Sommes-nous à l’orée d’une révolution culturelle ? Bon Dieu, les conséquences sont extraordinaires. Cela veut dire que nous allons entrer de plein pied, en pleine modernité. Cela veut dire, que nous allons tourner cette page de honte. Cette même page qui empoisonna notre existence, assombrit nos horizons et ceux des générations futurs. 


Reste à dire, qu’une telle modernité intellectuelle, ne peut avoir lieu sans le feu roulant d’une critique historique dévastatrice et salutaire, nous rappelant que nos préjugés sont complaisamment entretenus, que nos exclusions sont savamment maintenues, que nos lâchetés sont abondamment irriguées. Ainsi, c’est une supercherie que de proclamer sur tous les toits, que la barbarie Hitlérienne est effacée, que l’infâme fasciste est vaincue. Non, l’opprobre s’efface il est vrai, mais il continue sournoisement à structurer certaines consciences. Tant il est vrai, que « les progrès de la raison sont lents et les racines des préjugés profondes », comme nous l’enseigna le grand Voltaire.

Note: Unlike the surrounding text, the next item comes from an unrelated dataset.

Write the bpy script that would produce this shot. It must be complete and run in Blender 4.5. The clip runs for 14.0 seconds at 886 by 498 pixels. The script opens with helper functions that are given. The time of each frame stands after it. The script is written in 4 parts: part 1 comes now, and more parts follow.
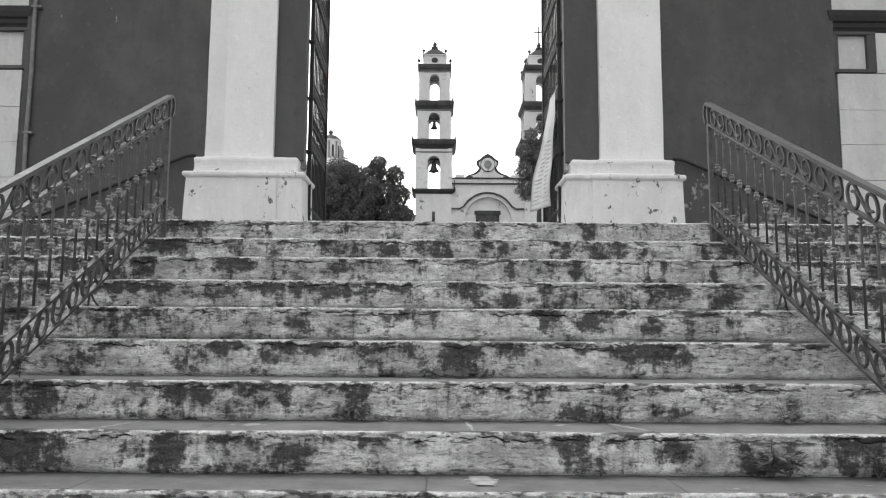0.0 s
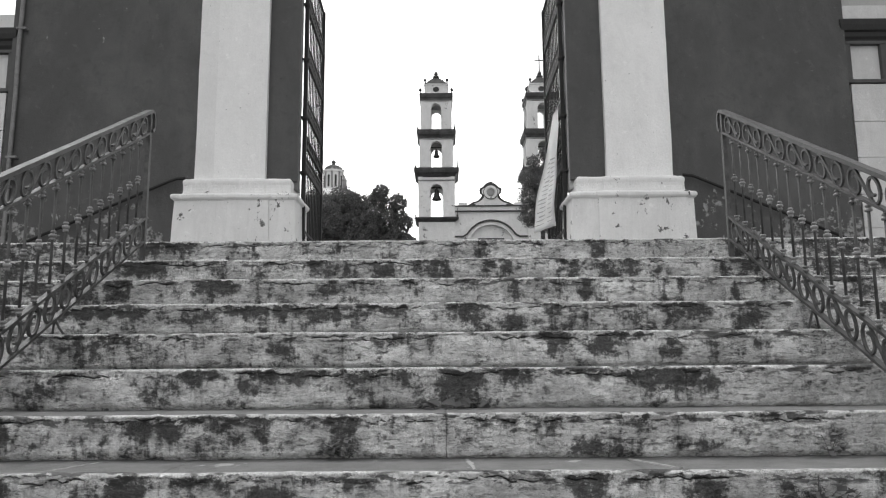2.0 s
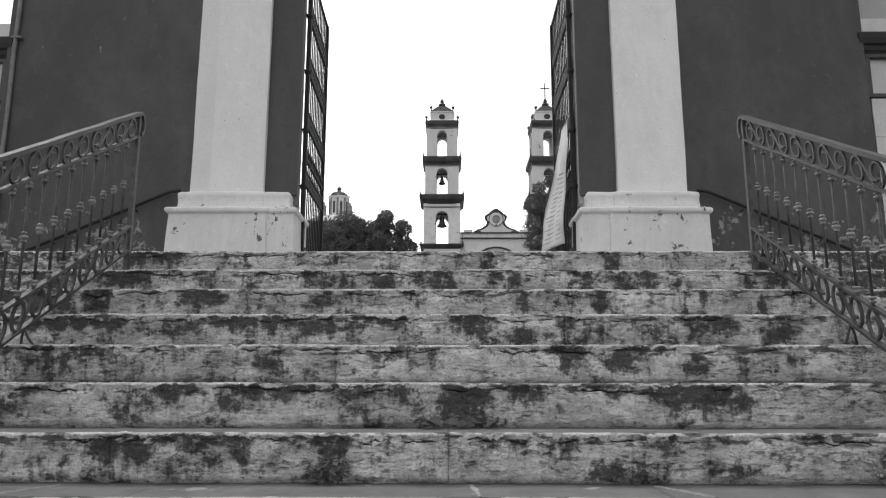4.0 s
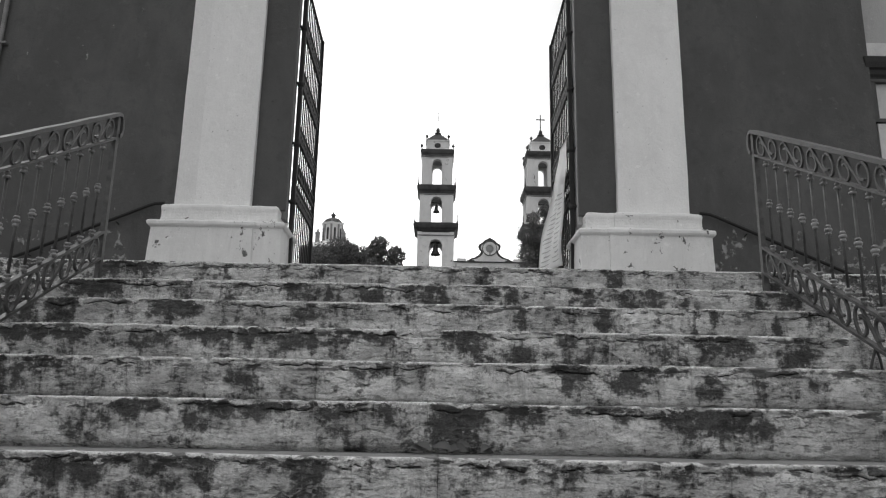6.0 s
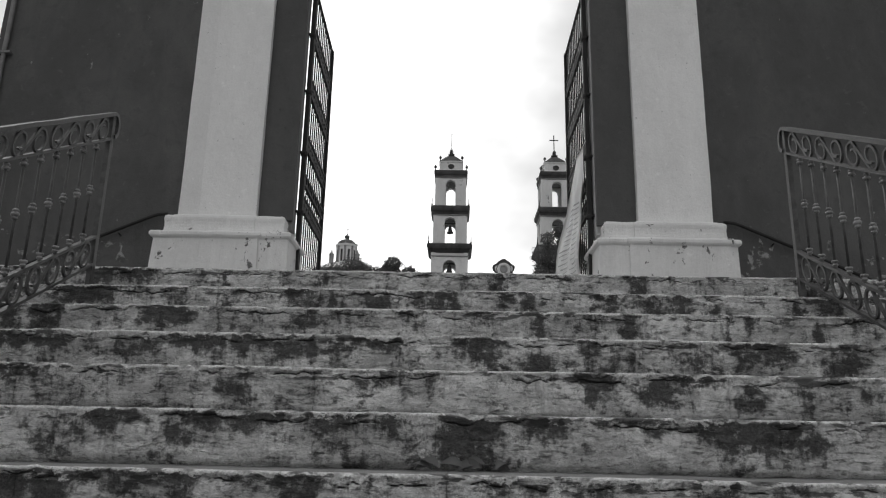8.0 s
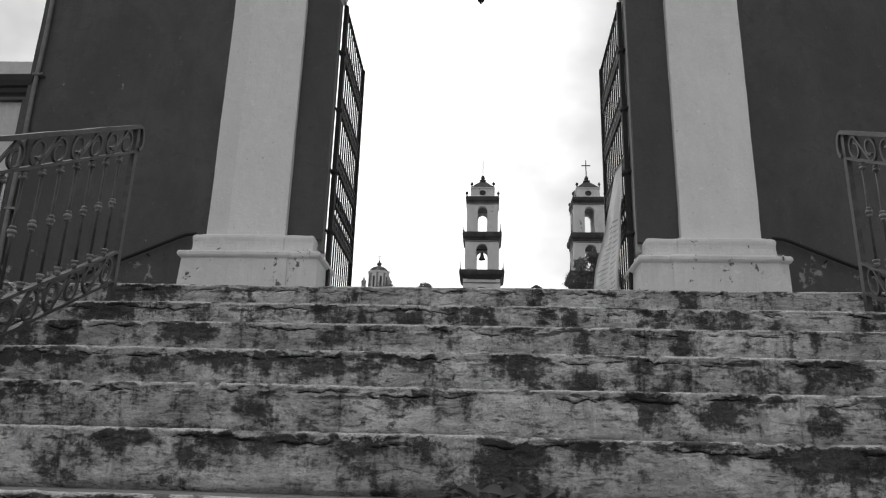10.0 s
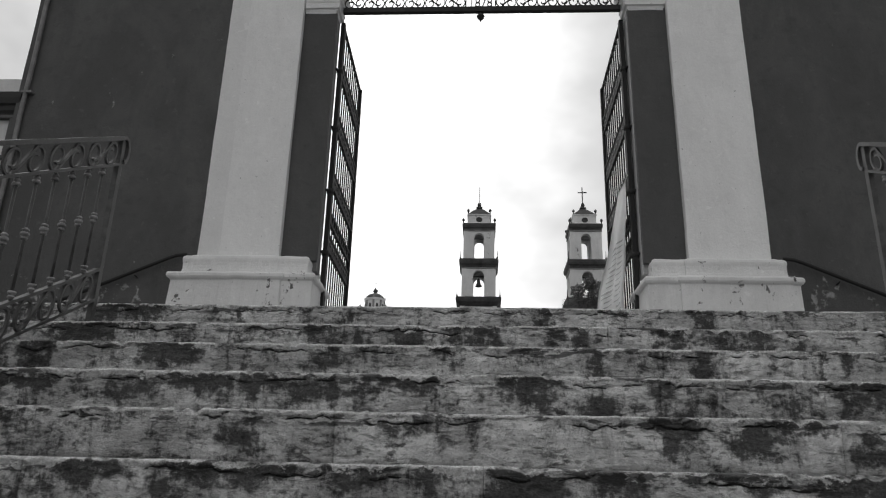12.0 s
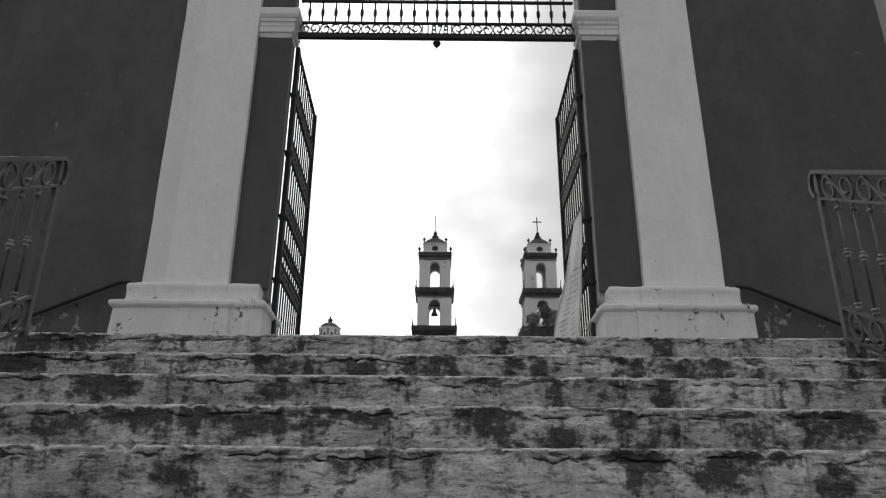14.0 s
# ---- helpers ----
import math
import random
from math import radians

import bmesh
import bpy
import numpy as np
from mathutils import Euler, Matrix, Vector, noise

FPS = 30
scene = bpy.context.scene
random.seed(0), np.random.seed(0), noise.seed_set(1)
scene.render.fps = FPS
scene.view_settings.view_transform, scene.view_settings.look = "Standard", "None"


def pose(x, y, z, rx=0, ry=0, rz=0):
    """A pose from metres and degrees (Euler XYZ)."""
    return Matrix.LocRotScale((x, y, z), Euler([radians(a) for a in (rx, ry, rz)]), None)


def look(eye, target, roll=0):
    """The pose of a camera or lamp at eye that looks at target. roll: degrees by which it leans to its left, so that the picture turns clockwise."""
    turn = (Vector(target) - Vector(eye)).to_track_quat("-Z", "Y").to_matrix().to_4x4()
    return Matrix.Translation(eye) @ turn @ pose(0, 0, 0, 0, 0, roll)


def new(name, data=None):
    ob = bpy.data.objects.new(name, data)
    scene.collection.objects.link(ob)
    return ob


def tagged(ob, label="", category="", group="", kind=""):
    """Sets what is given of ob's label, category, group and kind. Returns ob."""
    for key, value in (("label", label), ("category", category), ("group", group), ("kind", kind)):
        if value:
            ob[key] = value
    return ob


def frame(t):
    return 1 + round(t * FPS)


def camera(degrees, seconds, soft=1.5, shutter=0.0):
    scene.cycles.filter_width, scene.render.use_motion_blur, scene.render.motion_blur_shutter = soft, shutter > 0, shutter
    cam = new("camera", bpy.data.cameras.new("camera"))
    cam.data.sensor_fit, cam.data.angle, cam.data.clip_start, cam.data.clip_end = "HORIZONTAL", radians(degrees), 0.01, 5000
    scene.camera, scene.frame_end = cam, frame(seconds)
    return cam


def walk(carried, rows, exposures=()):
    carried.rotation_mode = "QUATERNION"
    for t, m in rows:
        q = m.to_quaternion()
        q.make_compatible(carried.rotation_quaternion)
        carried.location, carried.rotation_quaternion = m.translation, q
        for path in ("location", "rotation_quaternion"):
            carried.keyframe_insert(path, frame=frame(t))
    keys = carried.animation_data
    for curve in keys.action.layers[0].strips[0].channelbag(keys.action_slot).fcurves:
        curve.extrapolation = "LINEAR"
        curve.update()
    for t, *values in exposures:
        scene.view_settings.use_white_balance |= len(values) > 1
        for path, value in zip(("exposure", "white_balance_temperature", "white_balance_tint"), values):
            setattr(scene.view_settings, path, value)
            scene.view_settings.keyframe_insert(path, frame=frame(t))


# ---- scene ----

Voltaire, dites-vous ? Alors, n’est-il pas temps d’écouter ces allumeurs de réverbères, ceux qui s’attèlent à cette noble tâche de nous éclairer, de rétablir les ponts avec une fraternité méprisée. Ceux, qui nous apprennent à trembler d’émotion et de colère face à l’asservissement de l’homme par l’homme. Ceux, qui nous apprennent qu’il faut se méfier d’une vérité qui ne satisfait que soi, et surtout cette vérité ignominieuse qui veut convaincre que certains hommes sont d’une autre essence, ce qui justifie leur asservissement et la confiscation de leurs droits.